Long’s Proposed Proposition of Law

The Eighth Amendment requires trial courts to consider youth as a mitigating factor when sentencing a child to life without parole for a homicide.

Amicus Briefs in support of Long

The National Association of Criminal Defense Lawyers filed an amicus brief which contends that the Eighth Amendment requires that Long’s case be remanded for individualized consideration of the “distinctive attributes of youth,” and that the principles of Miller apply whether a life without parole sentence is mandatory or discretionary.
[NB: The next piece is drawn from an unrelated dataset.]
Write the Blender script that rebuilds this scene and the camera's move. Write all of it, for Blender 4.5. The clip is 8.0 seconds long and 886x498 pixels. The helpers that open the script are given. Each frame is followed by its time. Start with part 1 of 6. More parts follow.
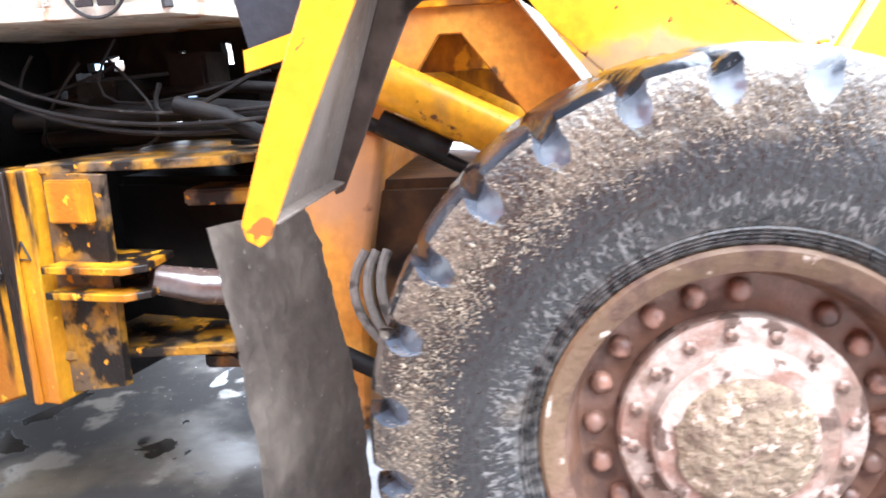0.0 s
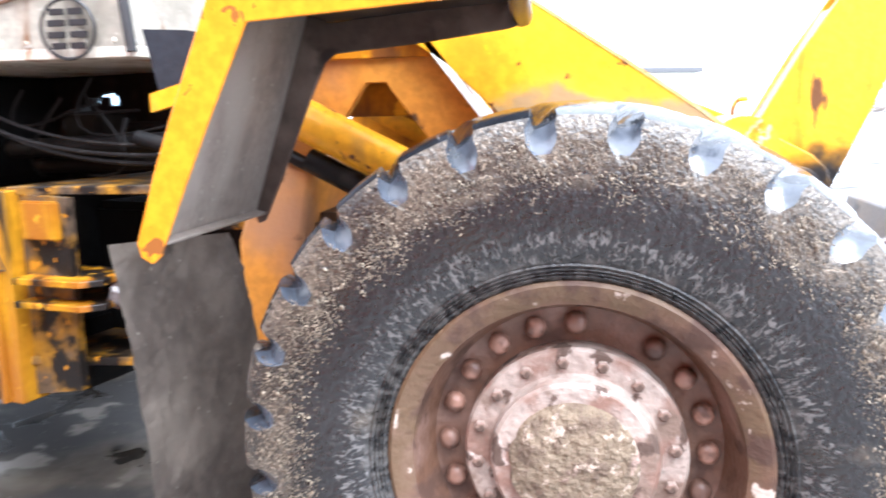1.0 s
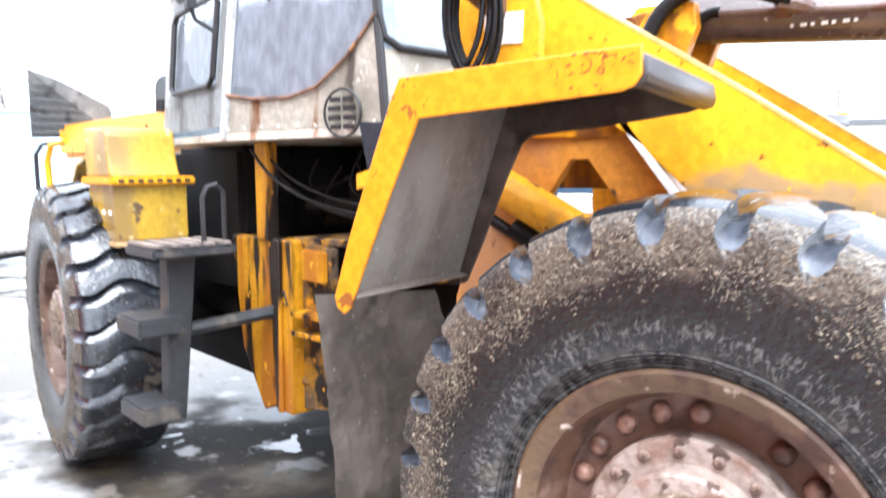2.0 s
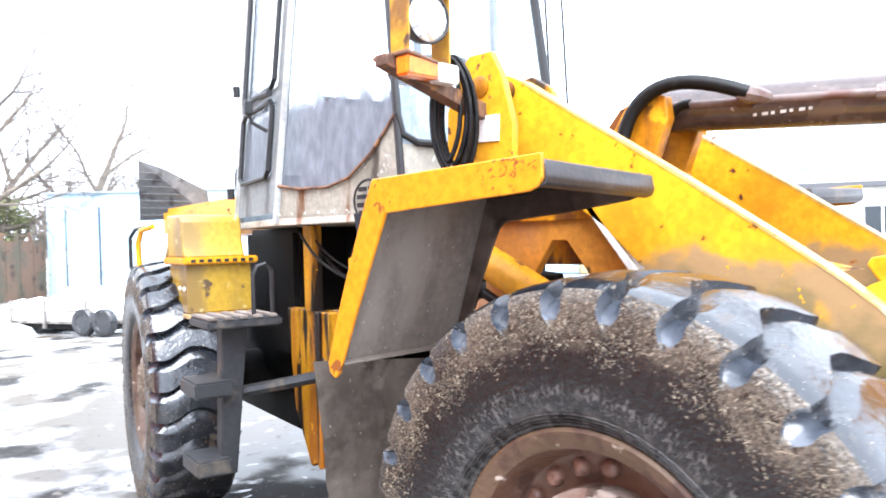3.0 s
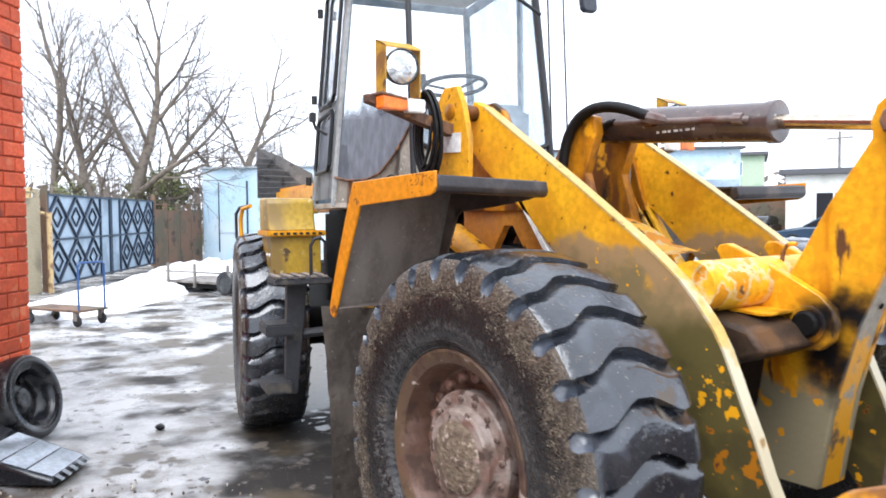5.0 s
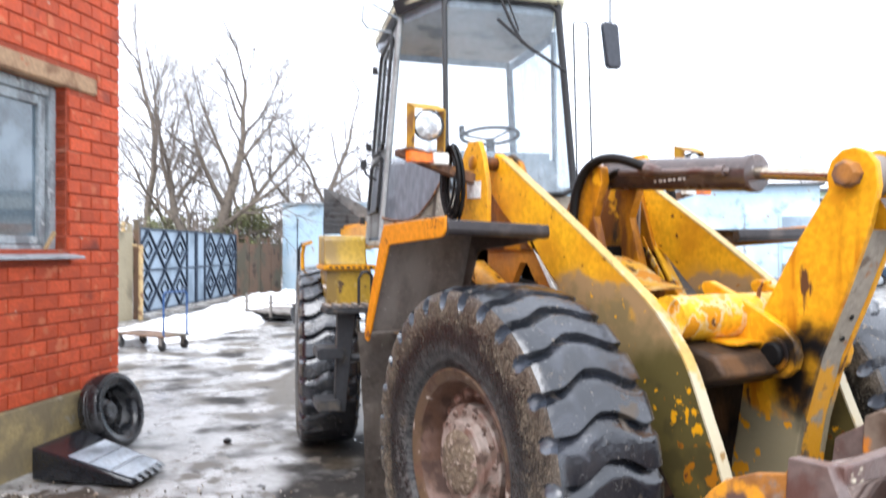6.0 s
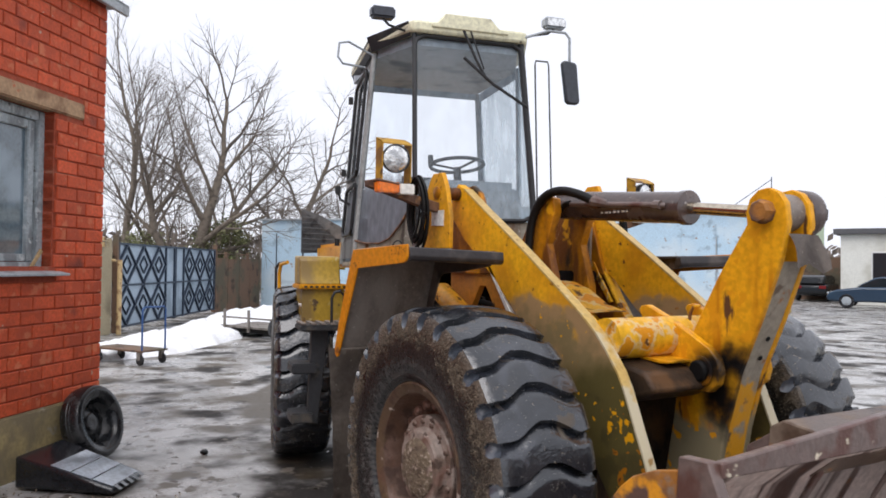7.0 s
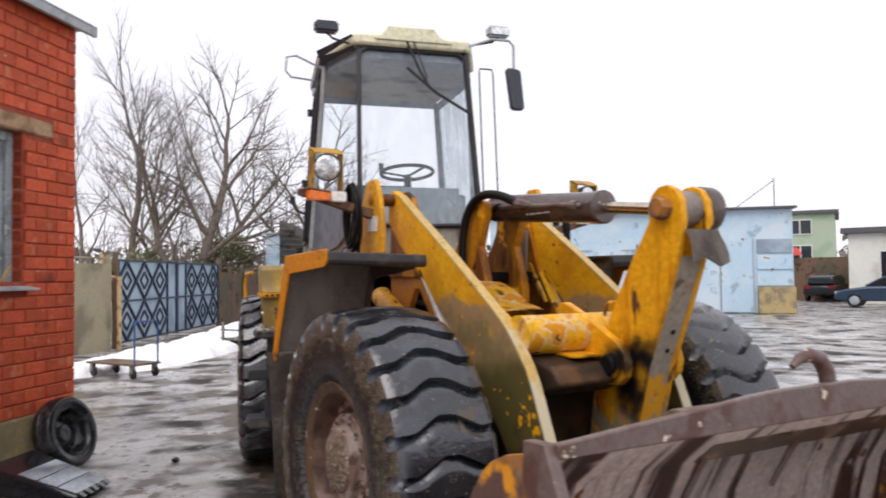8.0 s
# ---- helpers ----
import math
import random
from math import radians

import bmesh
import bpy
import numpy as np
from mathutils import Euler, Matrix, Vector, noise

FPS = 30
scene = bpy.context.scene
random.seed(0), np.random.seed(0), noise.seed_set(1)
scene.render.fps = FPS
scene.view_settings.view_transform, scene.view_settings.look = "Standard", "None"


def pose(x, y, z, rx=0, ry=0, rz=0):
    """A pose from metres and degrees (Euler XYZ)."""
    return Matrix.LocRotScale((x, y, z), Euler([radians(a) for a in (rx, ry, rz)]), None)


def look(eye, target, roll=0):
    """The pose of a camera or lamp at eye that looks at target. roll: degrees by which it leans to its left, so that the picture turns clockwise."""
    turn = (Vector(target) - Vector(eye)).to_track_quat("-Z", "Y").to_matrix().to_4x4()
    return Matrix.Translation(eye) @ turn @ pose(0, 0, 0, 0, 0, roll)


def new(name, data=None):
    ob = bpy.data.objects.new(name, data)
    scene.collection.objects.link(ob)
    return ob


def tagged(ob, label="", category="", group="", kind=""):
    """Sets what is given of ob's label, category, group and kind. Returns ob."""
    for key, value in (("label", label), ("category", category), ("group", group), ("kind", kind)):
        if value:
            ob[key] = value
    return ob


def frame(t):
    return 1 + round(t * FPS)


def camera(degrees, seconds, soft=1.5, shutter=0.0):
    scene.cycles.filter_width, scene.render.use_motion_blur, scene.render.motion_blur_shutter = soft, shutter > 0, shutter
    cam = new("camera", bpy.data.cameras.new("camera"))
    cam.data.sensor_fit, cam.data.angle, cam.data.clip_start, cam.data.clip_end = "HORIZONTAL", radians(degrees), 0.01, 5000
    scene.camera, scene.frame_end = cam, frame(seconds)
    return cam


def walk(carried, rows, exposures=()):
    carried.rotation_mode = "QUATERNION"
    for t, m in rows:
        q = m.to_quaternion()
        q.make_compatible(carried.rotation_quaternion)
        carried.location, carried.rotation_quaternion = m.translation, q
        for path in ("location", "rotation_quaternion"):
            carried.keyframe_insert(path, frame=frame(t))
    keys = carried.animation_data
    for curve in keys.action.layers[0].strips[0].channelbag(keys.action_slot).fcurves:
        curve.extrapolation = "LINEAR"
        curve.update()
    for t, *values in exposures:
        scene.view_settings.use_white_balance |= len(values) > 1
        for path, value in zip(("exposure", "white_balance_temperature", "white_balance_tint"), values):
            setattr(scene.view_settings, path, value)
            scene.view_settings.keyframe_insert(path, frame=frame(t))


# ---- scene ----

The Juvenile Law Center also wrote an amicus in support of Long which contends that Miller requires an individualized sentencing determination based on a juvenile’s overall culpability, in keeping with Miller’s mandate that juveniles are fundamentally different from adults and less deserving of the harshest punishments. The Center also argues that Long’s sentence is unconstitutional because the court failed to account for Long’s juvenile status, and that the sentence of life without parole can only be imposed on the rare group of juveniles for whom such a sentence would be appropriate. Absent such a finding, a juvenile offender must be given a meaningful chance for release.

Amicus Brief in support of the State

The Ohio Attorney General filed an amicus in support of the State arguing that the Eighth Amendment does not require a sentencer to state on the record that it considered an offender’s youth before imposing a sentence of life without parole. The AG also argues that since Long’s sentence was discretionary rather than mandatory, it did not run afoul of Miller.